_INSTRUCTIONS FOR THE TASK_: Pull every "left" line out of the data below.

_DATA EXTRACT_:
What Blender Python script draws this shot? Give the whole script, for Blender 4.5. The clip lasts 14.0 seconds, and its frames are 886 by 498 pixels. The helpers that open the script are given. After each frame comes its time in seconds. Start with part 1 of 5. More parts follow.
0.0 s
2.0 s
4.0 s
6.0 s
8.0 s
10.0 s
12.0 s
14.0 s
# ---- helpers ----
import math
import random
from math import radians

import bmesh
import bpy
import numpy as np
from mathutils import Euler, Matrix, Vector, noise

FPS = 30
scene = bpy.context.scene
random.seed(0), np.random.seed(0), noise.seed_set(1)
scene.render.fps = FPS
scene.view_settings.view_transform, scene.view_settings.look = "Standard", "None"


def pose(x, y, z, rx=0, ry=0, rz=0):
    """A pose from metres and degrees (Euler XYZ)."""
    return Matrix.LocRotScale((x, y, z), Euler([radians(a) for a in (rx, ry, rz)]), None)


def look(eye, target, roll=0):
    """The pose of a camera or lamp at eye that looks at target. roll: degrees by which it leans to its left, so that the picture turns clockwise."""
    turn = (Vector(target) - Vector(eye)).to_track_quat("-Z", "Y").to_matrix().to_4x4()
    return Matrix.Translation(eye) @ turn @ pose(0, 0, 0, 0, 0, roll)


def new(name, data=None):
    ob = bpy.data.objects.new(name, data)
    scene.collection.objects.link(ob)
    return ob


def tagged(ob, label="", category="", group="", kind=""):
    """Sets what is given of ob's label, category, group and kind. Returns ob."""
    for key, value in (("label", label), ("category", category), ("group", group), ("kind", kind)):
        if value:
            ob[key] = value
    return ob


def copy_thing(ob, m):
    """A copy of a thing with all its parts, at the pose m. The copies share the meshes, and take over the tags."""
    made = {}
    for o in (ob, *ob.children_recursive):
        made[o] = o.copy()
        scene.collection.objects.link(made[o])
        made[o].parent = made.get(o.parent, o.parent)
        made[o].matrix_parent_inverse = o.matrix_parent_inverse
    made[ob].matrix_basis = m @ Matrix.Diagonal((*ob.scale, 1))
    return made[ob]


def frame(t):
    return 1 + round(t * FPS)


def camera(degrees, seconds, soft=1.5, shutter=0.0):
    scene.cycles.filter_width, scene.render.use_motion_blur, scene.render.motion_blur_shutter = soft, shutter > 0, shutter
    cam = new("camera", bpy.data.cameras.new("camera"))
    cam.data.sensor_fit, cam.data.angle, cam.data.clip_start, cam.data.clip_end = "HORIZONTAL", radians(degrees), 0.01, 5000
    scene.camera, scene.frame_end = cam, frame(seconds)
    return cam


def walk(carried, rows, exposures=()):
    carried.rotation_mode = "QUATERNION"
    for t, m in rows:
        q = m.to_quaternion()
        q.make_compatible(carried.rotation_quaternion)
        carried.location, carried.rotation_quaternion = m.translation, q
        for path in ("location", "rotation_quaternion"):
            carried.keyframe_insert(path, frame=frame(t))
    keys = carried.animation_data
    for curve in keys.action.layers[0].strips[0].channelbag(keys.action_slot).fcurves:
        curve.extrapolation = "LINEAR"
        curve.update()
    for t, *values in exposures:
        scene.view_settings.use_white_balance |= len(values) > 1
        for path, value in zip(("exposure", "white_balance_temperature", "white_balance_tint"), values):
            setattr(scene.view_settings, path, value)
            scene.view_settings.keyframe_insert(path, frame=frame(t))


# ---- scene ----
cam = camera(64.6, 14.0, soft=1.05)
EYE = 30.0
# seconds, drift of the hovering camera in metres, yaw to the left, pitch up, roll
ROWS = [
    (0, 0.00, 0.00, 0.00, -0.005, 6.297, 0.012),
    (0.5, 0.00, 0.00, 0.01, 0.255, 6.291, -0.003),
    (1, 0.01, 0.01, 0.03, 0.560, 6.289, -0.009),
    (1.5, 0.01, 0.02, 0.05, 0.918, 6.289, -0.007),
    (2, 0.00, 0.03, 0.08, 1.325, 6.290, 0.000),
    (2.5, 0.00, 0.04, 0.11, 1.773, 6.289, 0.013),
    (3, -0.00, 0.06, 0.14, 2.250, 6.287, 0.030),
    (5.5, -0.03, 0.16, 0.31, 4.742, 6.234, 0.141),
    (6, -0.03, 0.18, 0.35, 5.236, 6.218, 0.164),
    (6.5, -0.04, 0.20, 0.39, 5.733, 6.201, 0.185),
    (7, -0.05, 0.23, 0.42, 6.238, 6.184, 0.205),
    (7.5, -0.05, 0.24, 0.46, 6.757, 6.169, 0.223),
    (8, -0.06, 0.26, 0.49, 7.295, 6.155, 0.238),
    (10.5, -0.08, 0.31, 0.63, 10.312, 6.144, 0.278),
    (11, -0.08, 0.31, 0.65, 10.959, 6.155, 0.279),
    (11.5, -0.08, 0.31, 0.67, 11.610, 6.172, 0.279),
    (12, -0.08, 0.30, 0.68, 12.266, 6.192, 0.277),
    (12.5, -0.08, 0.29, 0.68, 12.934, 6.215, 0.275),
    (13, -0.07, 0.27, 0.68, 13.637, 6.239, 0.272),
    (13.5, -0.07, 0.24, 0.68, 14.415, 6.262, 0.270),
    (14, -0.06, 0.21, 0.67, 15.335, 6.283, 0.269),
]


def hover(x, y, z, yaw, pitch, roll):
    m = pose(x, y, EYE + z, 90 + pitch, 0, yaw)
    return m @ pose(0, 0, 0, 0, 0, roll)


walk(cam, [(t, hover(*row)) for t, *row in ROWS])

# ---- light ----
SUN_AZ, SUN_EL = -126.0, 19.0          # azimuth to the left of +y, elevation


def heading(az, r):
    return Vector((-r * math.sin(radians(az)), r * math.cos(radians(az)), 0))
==
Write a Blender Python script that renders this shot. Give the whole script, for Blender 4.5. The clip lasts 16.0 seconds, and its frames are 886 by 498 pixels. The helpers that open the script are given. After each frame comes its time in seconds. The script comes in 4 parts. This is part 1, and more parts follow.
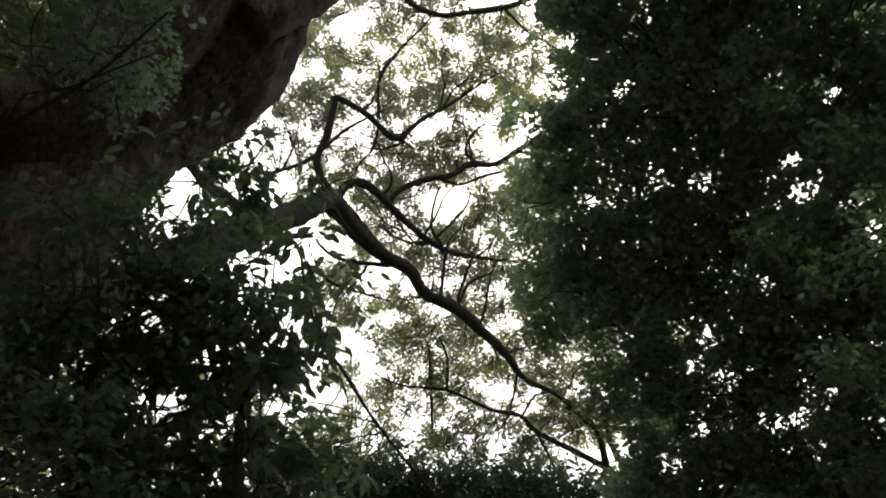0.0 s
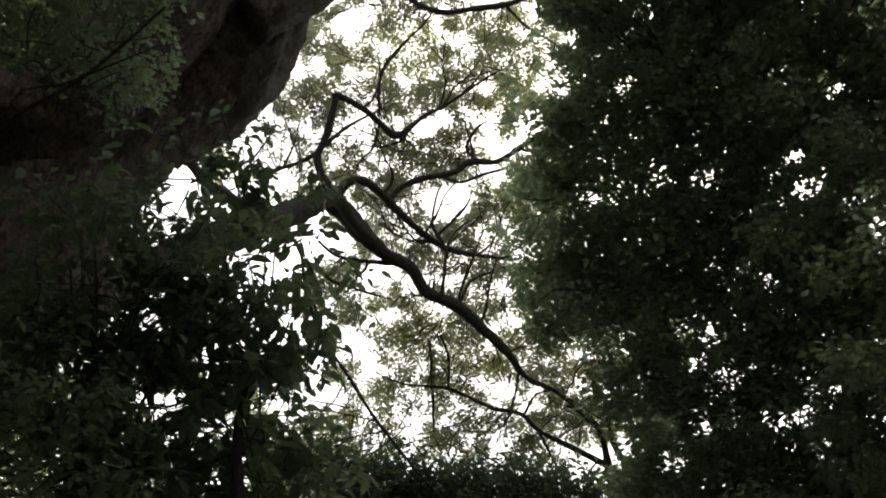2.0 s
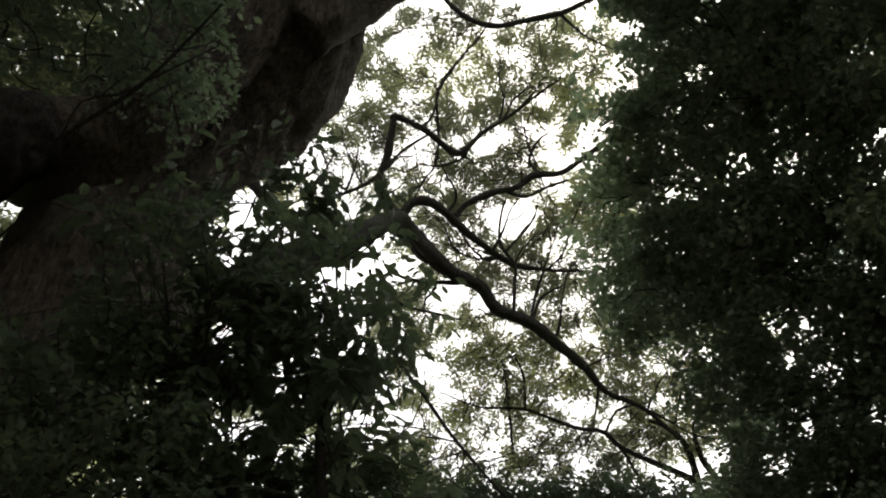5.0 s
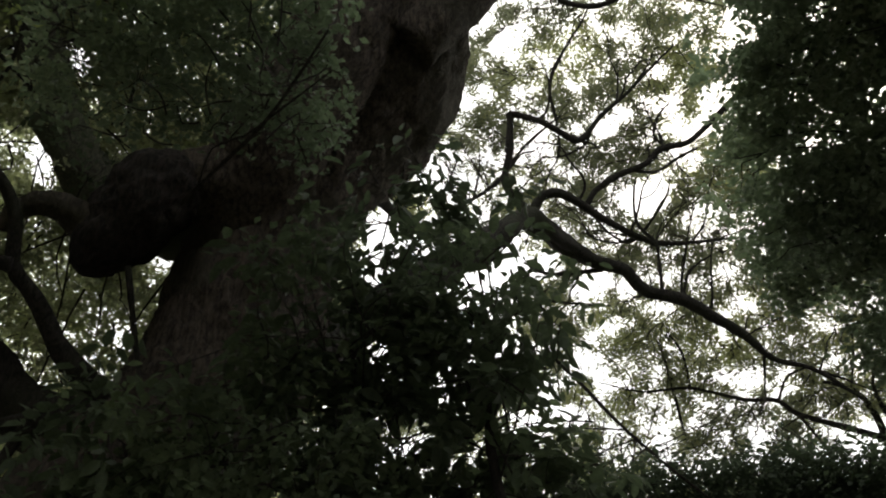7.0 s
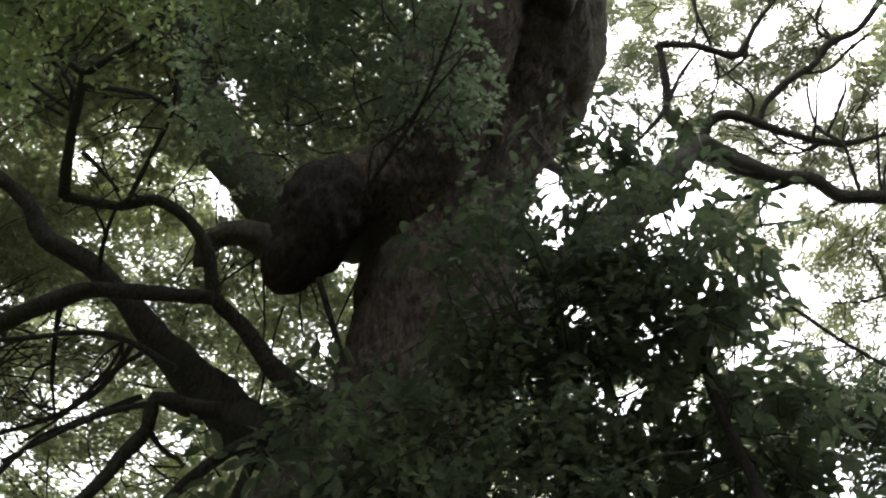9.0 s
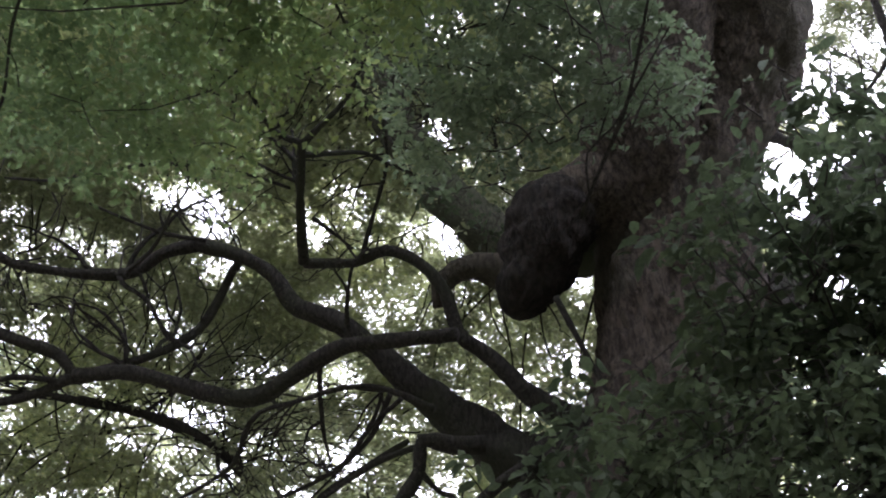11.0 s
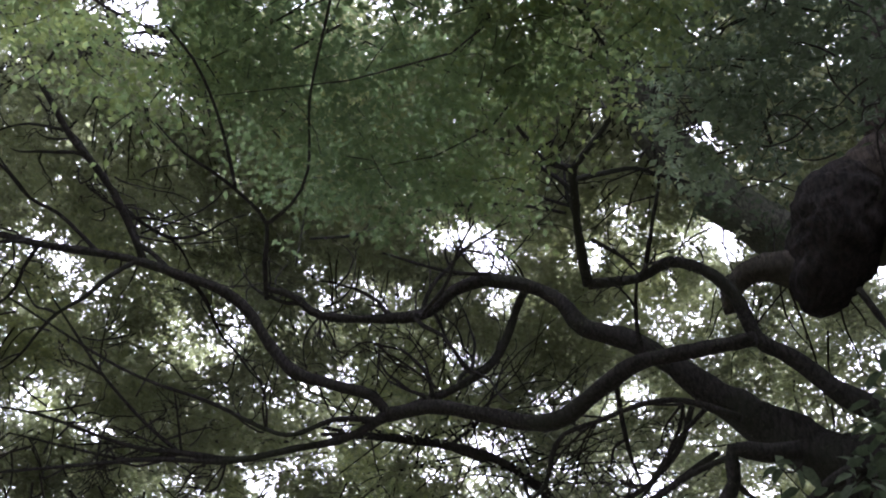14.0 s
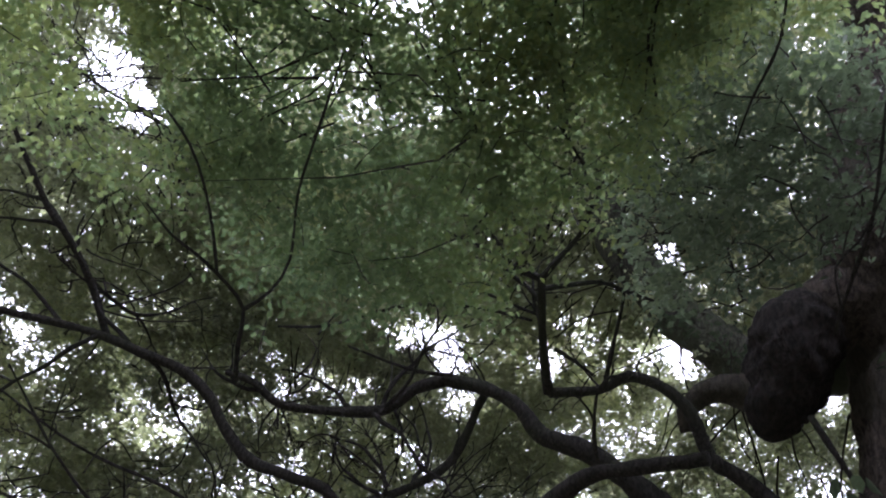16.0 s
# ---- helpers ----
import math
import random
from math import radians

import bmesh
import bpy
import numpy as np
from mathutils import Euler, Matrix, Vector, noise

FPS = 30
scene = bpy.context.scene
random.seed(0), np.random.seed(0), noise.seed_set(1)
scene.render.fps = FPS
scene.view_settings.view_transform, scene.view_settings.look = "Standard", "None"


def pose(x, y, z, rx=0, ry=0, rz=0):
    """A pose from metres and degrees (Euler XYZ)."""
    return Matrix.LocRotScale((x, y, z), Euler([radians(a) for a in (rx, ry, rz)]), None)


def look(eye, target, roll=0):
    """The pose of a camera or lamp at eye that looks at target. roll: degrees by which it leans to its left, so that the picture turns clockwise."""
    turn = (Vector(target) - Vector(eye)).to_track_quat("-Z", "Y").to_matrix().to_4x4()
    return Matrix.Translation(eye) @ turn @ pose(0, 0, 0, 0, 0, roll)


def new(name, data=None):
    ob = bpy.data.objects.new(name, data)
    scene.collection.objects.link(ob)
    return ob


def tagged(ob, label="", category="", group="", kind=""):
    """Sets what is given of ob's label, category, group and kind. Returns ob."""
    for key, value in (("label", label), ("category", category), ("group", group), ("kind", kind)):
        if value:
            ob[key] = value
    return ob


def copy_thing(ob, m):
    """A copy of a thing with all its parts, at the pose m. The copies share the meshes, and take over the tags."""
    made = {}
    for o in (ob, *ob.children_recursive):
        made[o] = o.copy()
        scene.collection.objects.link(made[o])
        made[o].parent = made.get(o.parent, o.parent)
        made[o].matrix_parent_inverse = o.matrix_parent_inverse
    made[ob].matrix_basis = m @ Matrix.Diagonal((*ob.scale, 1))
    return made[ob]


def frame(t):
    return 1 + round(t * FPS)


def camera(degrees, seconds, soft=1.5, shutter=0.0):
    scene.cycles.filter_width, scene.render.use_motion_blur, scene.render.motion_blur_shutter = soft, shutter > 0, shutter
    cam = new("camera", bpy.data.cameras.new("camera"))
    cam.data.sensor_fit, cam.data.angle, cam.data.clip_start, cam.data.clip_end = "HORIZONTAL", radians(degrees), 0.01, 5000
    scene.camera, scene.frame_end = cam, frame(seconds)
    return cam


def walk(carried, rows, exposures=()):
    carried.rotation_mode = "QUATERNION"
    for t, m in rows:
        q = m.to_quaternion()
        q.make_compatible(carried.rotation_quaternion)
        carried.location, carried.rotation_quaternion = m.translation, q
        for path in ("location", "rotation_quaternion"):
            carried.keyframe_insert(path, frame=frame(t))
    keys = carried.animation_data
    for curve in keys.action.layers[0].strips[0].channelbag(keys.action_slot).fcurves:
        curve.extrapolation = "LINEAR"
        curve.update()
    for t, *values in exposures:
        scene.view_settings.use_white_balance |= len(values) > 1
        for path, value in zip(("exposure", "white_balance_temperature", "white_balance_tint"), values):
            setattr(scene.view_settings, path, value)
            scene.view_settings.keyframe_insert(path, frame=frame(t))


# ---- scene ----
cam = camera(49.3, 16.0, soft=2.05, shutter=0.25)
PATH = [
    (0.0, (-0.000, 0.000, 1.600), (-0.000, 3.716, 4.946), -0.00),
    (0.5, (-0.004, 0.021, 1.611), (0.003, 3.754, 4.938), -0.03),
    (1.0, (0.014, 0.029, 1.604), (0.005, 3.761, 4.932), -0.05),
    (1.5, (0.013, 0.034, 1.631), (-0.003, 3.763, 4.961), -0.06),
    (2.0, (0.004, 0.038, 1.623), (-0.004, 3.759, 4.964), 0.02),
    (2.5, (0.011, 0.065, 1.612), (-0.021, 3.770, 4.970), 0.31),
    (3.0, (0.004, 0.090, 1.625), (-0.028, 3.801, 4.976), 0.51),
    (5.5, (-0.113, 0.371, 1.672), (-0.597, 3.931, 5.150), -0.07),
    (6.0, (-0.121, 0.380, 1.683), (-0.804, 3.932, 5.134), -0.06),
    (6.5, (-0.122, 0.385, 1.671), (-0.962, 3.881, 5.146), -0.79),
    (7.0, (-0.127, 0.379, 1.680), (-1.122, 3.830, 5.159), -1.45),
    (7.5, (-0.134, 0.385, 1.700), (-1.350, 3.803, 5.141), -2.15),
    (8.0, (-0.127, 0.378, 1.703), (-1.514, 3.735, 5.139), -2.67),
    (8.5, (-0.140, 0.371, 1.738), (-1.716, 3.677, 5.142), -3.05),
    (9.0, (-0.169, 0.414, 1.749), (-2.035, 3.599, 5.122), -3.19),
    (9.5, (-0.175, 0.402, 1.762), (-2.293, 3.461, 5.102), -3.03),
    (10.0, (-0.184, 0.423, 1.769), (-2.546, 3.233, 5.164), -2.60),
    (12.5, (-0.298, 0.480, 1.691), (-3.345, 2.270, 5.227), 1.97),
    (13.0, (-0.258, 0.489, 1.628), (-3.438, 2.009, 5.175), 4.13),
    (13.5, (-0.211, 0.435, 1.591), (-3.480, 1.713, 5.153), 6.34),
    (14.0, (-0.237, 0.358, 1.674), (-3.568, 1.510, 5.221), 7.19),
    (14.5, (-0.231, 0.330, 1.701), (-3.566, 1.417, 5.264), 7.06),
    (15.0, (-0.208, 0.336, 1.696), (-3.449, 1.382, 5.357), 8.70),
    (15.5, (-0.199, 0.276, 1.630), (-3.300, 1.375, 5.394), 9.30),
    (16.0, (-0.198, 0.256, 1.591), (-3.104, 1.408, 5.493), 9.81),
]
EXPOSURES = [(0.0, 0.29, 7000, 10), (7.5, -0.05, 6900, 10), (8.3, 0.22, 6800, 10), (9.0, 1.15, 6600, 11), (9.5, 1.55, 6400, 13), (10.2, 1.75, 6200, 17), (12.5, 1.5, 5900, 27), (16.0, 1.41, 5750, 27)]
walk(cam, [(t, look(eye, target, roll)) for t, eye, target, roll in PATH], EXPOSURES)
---
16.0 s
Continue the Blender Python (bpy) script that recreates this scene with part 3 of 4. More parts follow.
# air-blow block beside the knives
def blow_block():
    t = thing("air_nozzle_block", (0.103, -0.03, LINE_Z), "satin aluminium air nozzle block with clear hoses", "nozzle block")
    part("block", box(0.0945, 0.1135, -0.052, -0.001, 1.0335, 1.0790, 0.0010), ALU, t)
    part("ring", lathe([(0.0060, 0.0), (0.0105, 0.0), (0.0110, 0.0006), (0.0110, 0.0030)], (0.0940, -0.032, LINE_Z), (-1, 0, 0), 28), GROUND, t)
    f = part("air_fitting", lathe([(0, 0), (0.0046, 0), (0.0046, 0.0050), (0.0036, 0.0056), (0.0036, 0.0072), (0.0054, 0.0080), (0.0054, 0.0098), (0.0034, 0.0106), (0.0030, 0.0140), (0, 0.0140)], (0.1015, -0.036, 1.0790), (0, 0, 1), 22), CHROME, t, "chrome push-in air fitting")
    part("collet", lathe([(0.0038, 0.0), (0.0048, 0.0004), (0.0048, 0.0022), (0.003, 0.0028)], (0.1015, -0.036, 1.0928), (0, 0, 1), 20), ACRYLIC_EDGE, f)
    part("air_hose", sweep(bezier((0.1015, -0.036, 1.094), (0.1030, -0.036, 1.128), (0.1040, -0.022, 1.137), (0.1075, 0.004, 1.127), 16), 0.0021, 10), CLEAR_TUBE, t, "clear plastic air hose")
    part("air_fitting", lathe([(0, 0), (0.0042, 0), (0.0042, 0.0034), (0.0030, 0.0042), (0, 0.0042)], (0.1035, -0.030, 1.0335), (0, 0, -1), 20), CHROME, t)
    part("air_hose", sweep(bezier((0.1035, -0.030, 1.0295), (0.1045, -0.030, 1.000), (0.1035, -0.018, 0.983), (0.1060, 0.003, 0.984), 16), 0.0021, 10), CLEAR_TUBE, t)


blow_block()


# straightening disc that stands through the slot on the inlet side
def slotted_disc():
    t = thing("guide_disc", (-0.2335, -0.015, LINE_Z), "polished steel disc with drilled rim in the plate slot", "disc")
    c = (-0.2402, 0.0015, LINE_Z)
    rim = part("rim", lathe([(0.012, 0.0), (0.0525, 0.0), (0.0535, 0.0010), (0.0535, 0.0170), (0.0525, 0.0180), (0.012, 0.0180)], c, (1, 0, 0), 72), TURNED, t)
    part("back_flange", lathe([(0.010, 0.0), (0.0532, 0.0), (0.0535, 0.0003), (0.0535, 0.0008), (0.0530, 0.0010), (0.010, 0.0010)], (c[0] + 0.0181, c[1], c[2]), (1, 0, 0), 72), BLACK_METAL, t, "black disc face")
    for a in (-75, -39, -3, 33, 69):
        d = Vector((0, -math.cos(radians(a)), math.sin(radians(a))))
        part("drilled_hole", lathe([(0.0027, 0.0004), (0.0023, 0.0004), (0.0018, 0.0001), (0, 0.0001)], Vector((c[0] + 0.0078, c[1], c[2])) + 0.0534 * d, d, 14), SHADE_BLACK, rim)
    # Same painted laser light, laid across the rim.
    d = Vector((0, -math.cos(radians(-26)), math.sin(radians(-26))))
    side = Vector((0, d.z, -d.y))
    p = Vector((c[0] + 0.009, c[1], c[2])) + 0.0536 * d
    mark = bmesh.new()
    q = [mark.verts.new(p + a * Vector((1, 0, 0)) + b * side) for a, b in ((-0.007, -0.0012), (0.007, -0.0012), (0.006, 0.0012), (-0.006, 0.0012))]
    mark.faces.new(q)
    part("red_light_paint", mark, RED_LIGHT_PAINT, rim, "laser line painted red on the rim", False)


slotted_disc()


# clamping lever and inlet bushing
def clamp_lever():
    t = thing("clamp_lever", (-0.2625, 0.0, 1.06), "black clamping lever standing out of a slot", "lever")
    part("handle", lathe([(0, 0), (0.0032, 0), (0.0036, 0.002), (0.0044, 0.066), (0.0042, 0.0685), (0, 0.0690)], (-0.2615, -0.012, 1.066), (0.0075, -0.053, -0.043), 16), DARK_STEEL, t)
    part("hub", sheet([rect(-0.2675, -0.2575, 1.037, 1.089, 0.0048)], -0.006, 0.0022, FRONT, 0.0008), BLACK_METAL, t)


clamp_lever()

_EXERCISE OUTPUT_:
    """The pose of a camera or lamp at eye that looks at target. roll: degrees by which it leans to its left, so that the picture turns clockwise."""
# seconds, drift of the hovering camera in metres, yaw to the left, pitch up, roll
SUN_AZ, SUN_EL = -126.0, 19.0          # azimuth to the left of +y, elevation
    """The pose of a camera or lamp at eye that looks at target. roll: degrees by which it leans to its left, so that the picture turns clockwise."""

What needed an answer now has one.